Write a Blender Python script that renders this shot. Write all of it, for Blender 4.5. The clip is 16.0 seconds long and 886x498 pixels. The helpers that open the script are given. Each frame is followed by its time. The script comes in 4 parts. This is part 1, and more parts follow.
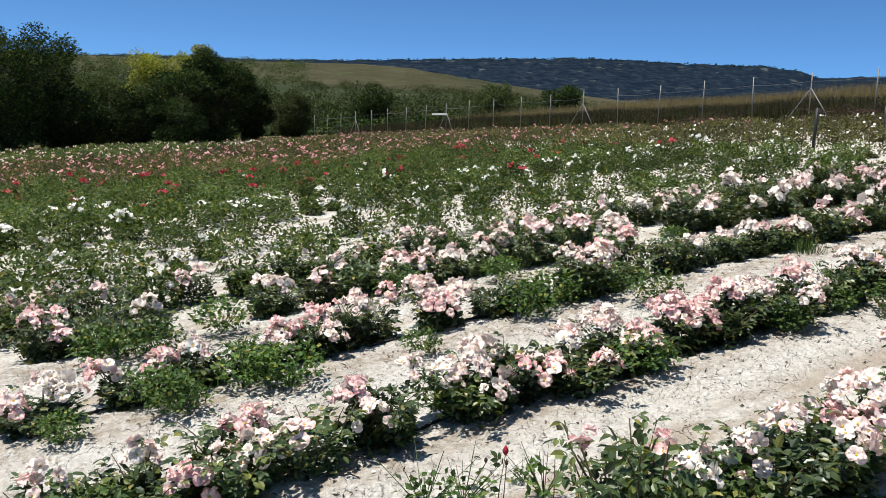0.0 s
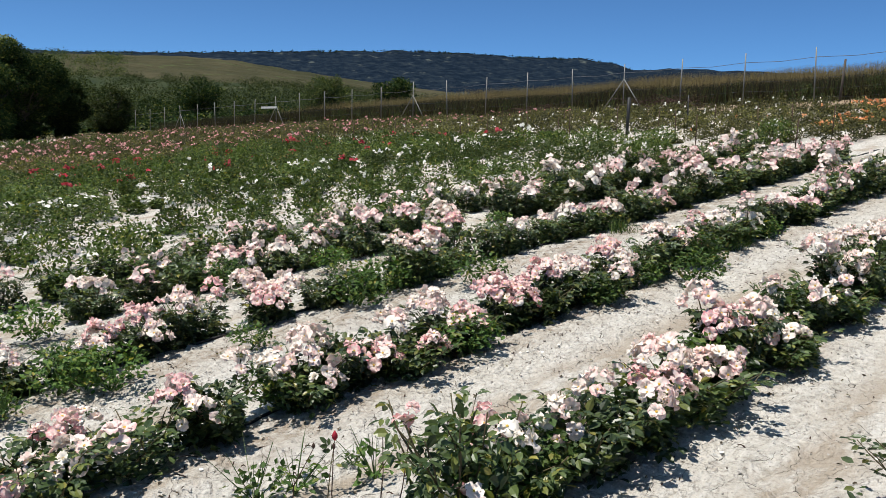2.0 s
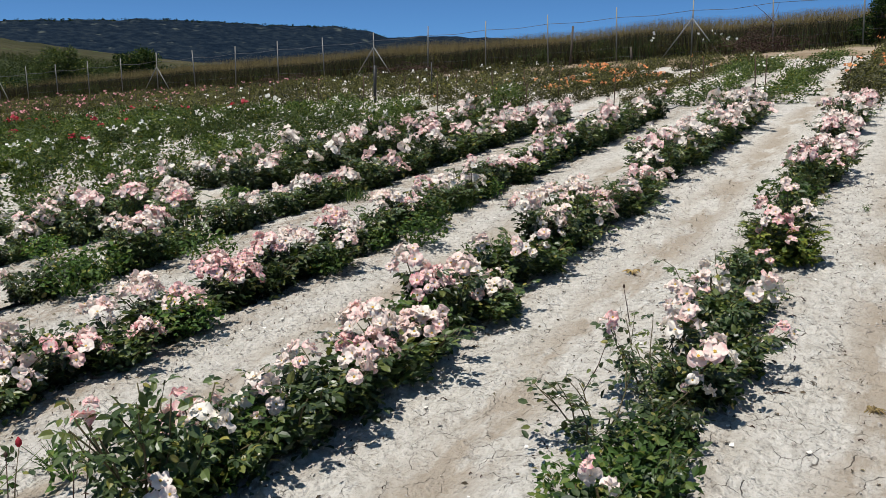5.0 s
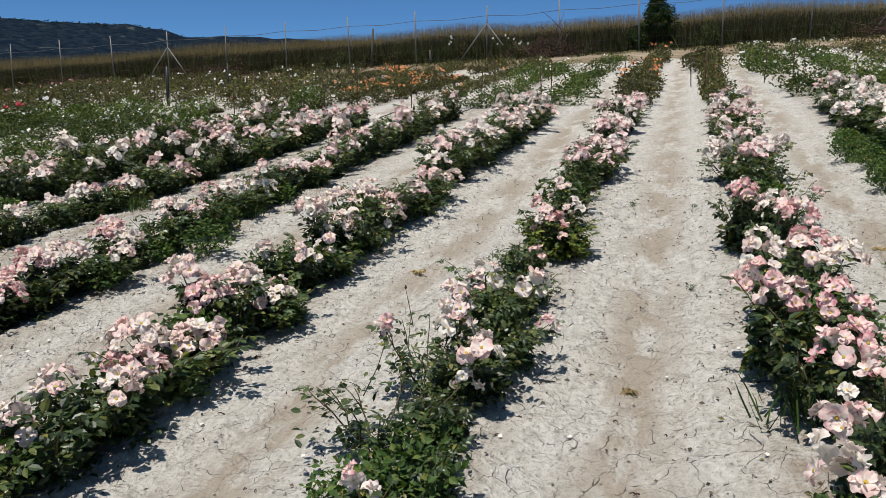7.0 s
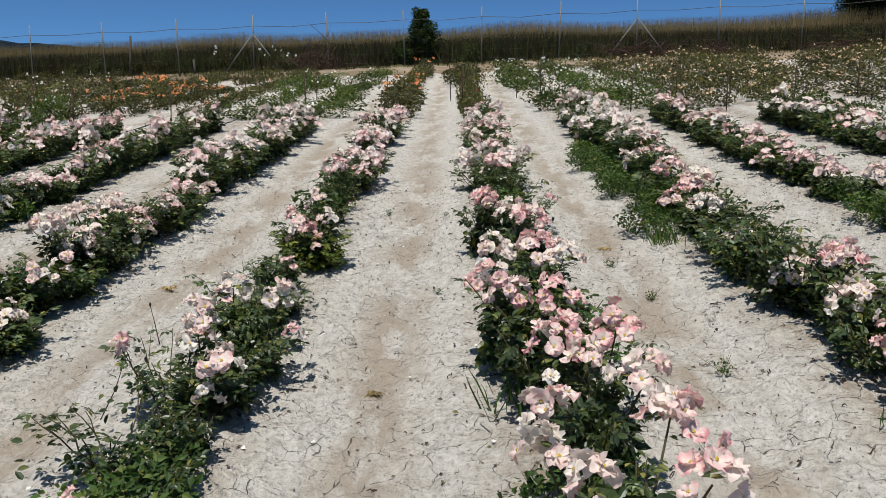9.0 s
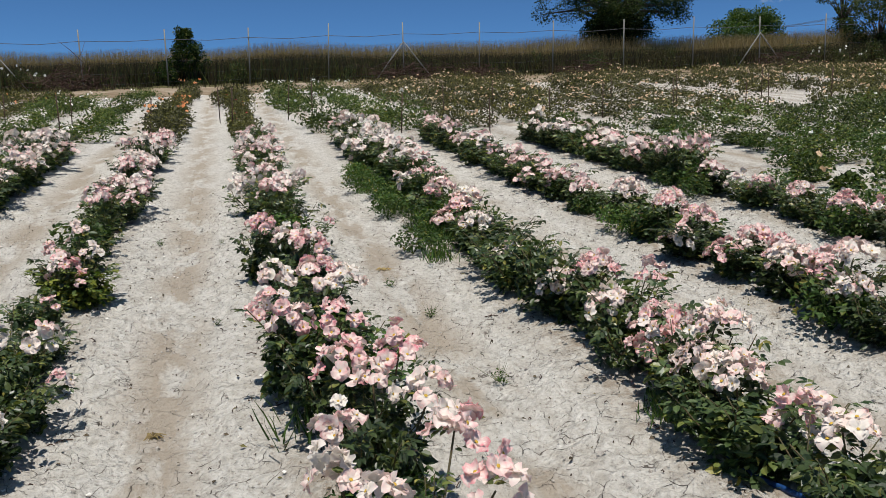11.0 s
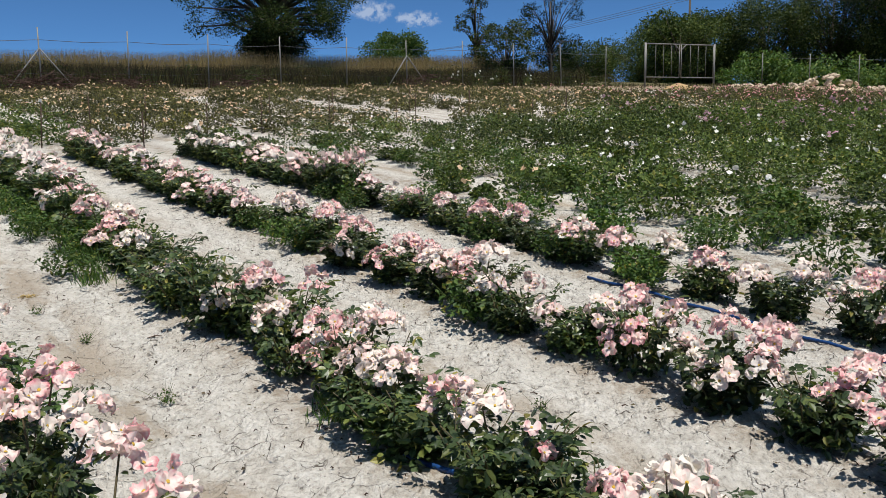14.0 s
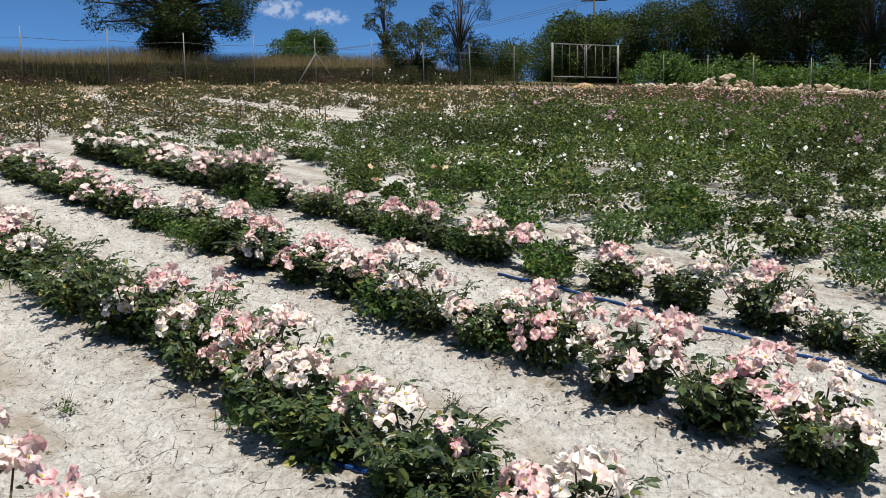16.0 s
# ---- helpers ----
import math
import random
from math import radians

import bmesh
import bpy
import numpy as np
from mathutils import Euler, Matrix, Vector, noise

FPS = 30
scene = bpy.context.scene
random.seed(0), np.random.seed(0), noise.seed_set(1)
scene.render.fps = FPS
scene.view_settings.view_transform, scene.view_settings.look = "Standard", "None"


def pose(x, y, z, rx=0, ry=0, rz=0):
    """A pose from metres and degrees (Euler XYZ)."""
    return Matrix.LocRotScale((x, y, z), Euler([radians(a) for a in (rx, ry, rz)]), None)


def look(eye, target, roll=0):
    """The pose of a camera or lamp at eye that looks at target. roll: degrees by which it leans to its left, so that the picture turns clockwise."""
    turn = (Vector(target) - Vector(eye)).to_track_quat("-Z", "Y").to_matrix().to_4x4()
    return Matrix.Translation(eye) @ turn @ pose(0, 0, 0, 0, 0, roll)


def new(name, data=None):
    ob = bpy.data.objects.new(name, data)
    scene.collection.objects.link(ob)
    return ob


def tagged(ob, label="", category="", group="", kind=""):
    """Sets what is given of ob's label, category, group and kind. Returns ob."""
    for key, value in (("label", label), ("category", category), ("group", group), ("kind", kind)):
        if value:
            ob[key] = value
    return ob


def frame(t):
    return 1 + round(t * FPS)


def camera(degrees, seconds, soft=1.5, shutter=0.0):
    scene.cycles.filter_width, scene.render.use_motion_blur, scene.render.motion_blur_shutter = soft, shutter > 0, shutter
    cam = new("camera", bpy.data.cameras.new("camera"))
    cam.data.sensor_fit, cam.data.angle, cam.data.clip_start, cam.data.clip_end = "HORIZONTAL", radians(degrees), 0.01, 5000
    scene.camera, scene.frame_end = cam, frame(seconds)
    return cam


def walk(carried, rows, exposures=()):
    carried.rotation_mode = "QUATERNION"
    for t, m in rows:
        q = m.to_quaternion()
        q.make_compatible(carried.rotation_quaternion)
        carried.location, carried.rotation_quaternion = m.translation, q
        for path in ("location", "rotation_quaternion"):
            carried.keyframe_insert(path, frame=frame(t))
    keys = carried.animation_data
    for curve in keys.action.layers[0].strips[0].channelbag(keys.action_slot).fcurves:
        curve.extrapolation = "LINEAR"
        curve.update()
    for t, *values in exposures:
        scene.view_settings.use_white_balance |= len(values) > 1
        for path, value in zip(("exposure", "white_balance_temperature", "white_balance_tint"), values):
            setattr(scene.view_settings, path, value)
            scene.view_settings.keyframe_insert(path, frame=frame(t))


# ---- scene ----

#### INSTRUCTIONS FOR THE TASK
Using the data above, write out every line exactly, leaving the images behind.

#### ANSWER TO THE PROBLEM
Write a Blender Python script that renders this shot. Write all of it, for Blender 4.5. The clip is 16.0 seconds long and 886x498 pixels. The helpers that open the script are given. Each frame is followed by its time. The script comes in 4 parts. This is part 1, and more parts follow.
0.0 s
2.0 s
5.0 s
7.0 s
9.0 s
11.0 s
14.0 s
16.0 s
# ---- helpers ----
import math
import random
from math import radians

import bmesh
import bpy
import numpy as np
from mathutils import Euler, Matrix, Vector, noise

FPS = 30
scene = bpy.context.scene
random.seed(0), np.random.seed(0), noise.seed_set(1)
scene.render.fps = FPS
scene.view_settings.view_transform, scene.view_settings.look = "Standard", "None"


def pose(x, y, z, rx=0, ry=0, rz=0):
    """A pose from metres and degrees (Euler XYZ)."""
    return Matrix.LocRotScale((x, y, z), Euler([radians(a) for a in (rx, ry, rz)]), None)


def look(eye, target, roll=0):
    """The pose of a camera or lamp at eye that looks at target. roll: degrees by which it leans to its left, so that the picture turns clockwise."""
    turn = (Vector(target) - Vector(eye)).to_track_quat("-Z", "Y").to_matrix().to_4x4()
    return Matrix.Translation(eye) @ turn @ pose(0, 0, 0, 0, 0, roll)


def new(name, data=None):
    ob = bpy.data.objects.new(name, data)
    scene.collection.objects.link(ob)
    return ob


def tagged(ob, label="", category="", group="", kind=""):
    """Sets what is given of ob's label, category, group and kind. Returns ob."""
    for key, value in (("label", label), ("category", category), ("group", group), ("kind", kind)):
        if value:
            ob[key] = value
    return ob


def frame(t):
    return 1 + round(t * FPS)


def camera(degrees, seconds, soft=1.5, shutter=0.0):
    scene.cycles.filter_width, scene.render.use_motion_blur, scene.render.motion_blur_shutter = soft, shutter > 0, shutter
    cam = new("camera", bpy.data.cameras.new("camera"))
    cam.data.sensor_fit, cam.data.angle, cam.data.clip_start, cam.data.clip_end = "HORIZONTAL", radians(degrees), 0.01, 5000
    scene.camera, scene.frame_end = cam, frame(seconds)
    return cam


def walk(carried, rows, exposures=()):
    carried.rotation_mode = "QUATERNION"
    for t, m in rows:
        q = m.to_quaternion()
        q.make_compatible(carried.rotation_quaternion)
        carried.location, carried.rotation_quaternion = m.translation, q
        for path in ("location", "rotation_quaternion"):
            carried.keyframe_insert(path, frame=frame(t))
    keys = carried.animation_data
    for curve in keys.action.layers[0].strips[0].channelbag(keys.action_slot).fcurves:
        curve.extrapolation = "LINEAR"
        curve.update()
    for t, *values in exposures:
        scene.view_settings.use_white_balance |= len(values) > 1
        for path, value in zip(("exposure", "white_balance_temperature", "white_balance_tint"), values):
            setattr(scene.view_settings, path, value)
            scene.view_settings.keyframe_insert(path, frame=frame(t))


# ---- scene ----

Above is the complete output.